Data lines:
>>>>

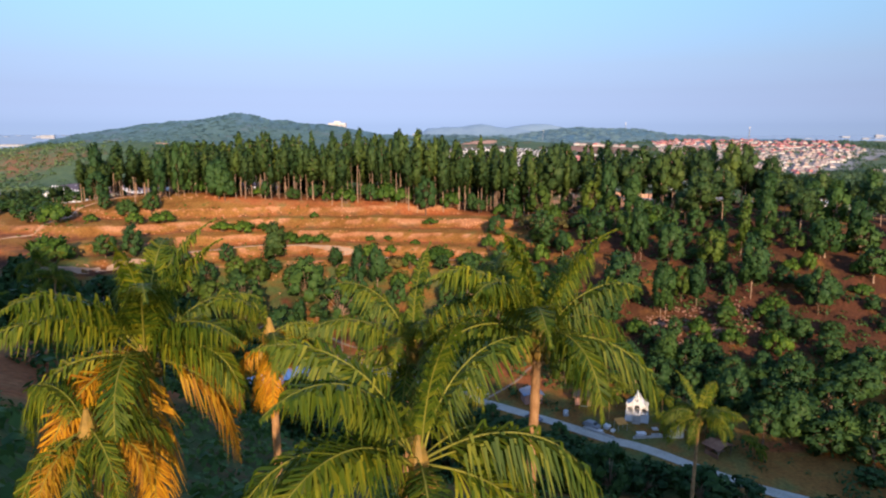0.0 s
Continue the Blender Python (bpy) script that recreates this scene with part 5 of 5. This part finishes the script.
def mast(x, y, h, label):
    ob = thing("mast", label, "mast", at=Matrix.Translation((x, y, ground_z(x, y))))
    for i in range(4):
        a = i * math.pi / 2 + 0.785
        part("leg", Shape().tube([(math.cos(a) * h * 0.05, math.sin(a) * h * 0.05, -2), (math.cos(a) * h * 0.012, math.sin(a) * h * 0.012, h)], [h * 0.009, h * 0.007], 4), STEEL, ob)
    for k in range(1, 9):
        s, z = h * (0.05 - 0.038 * k / 9) * 1.4, h * k / 9
        part("brace", Shape().box(0, 0, z, s, s, h * 0.008), STEEL, ob)
    part("antenna", Shape().box(0, 0, h * 0.9, h * 0.05, h * 0.05, h * 0.12), WALL_WHITE, ob)
    return ob


mast(226, 1452, 23, "slender white telecom mast on the ridge")
mast(1110, 3917, 95, "tall lattice telecom tower on a far hill")
mast(700, 1470, 34, "telecom mast behind the red roofs")


def lamp_post(x, y, turn):
    ob = thing("street_lamp", "tall grey street lamp beside the carriageway", "lamp", "street lamps", at=Matrix.LocRotScale((x, y, ground_z(x, y)), Euler((0, 0, turn)), None))
    part("pole", Shape().tube([(0, 0, -1), (0, 0, 6), (0, 0, 11)], [0.16, 0.13, 0.09], 6), STEEL, ob)
    part("arm", Shape().tube([(0, 0, 10.8), (1.2, 0, 11.5), (2.6, 0, 11.7)], [0.08, 0.06, 0.05], 5), STEEL, ob)
    part("lamp_head", Shape().box(2.9, 0, 11.55, 0.9, 0.35, 0.18), WALL_WHITE, ob)
    return ob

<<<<

Exercise: Copy out the data above exactly, except the pictures.

The result:
0.0 s
Continue the Blender Python (bpy) script that recreates this scene with part 5 of 5. This part finishes the script.
def mast(x, y, h, label):
    ob = thing("mast", label, "mast", at=Matrix.Translation((x, y, ground_z(x, y))))
    for i in range(4):
        a = i * math.pi / 2 + 0.785
        part("leg", Shape().tube([(math.cos(a) * h * 0.05, math.sin(a) * h * 0.05, -2), (math.cos(a) * h * 0.012, math.sin(a) * h * 0.012, h)], [h * 0.009, h * 0.007], 4), STEEL, ob)
    for k in range(1, 9):
        s, z = h * (0.05 - 0.038 * k / 9) * 1.4, h * k / 9
        part("brace", Shape().box(0, 0, z, s, s, h * 0.008), STEEL, ob)
    part("antenna", Shape().box(0, 0, h * 0.9, h * 0.05, h * 0.05, h * 0.12), WALL_WHITE, ob)
    return ob


mast(226, 1452, 23, "slender white telecom mast on the ridge")
mast(1110, 3917, 95, "tall lattice telecom tower on a far hill")
mast(700, 1470, 34, "telecom mast behind the red roofs")


def lamp_post(x, y, turn):
    ob = thing("street_lamp", "tall grey street lamp beside the carriageway", "lamp", "street lamps", at=Matrix.LocRotScale((x, y, ground_z(x, y)), Euler((0, 0, turn)), None))
    part("pole", Shape().tube([(0, 0, -1), (0, 0, 6), (0, 0, 11)], [0.16, 0.13, 0.09], 6), STEEL, ob)
    part("arm", Shape().tube([(0, 0, 10.8), (1.2, 0, 11.5), (2.6, 0, 11.7)], [0.08, 0.06, 0.05], 5), STEEL, ob)
    part("lamp_head", Shape().box(2.9, 0, 11.55, 0.9, 0.35, 0.18), WALL_WHITE, ob)
    return ob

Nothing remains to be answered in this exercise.